### Data extract
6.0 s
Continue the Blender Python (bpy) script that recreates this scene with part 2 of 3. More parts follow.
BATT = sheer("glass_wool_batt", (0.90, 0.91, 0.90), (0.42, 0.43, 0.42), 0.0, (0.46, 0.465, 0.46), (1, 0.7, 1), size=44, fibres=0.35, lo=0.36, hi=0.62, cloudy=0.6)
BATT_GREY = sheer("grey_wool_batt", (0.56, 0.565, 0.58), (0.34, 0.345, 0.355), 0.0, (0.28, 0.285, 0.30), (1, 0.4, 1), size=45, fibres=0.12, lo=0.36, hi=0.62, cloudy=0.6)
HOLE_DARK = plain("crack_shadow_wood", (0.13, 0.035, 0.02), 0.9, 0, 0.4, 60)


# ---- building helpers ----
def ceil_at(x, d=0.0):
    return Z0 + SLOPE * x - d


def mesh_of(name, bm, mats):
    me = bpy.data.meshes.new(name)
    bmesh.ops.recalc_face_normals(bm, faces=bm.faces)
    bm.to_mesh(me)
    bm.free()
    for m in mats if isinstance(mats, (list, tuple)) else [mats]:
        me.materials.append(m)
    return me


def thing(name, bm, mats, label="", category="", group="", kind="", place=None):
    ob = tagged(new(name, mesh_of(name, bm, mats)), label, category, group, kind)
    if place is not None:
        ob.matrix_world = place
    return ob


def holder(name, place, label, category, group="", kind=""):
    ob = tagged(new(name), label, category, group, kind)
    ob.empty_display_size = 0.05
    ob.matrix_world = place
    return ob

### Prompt
Print only the run of lines that begins with the line containing "Continue the Blender" and ends with the line containing "return Z0 + SLOPE * x - d", both included, exactly as they read.

### Solution to this exercise
Continue the Blender Python (bpy) script that recreates this scene with part 2 of 3. More parts follow.
BATT = sheer("glass_wool_batt", (0.90, 0.91, 0.90), (0.42, 0.43, 0.42), 0.0, (0.46, 0.465, 0.46), (1, 0.7, 1), size=44, fibres=0.35, lo=0.36, hi=0.62, cloudy=0.6)
BATT_GREY = sheer("grey_wool_batt", (0.56, 0.565, 0.58), (0.34, 0.345, 0.355), 0.0, (0.28, 0.285, 0.30), (1, 0.4, 1), size=45, fibres=0.12, lo=0.36, hi=0.62, cloudy=0.6)
HOLE_DARK = plain("crack_shadow_wood", (0.13, 0.035, 0.02), 0.9, 0, 0.4, 60)


# ---- building helpers ----
def ceil_at(x, d=0.0):
    return Z0 + SLOPE * x - d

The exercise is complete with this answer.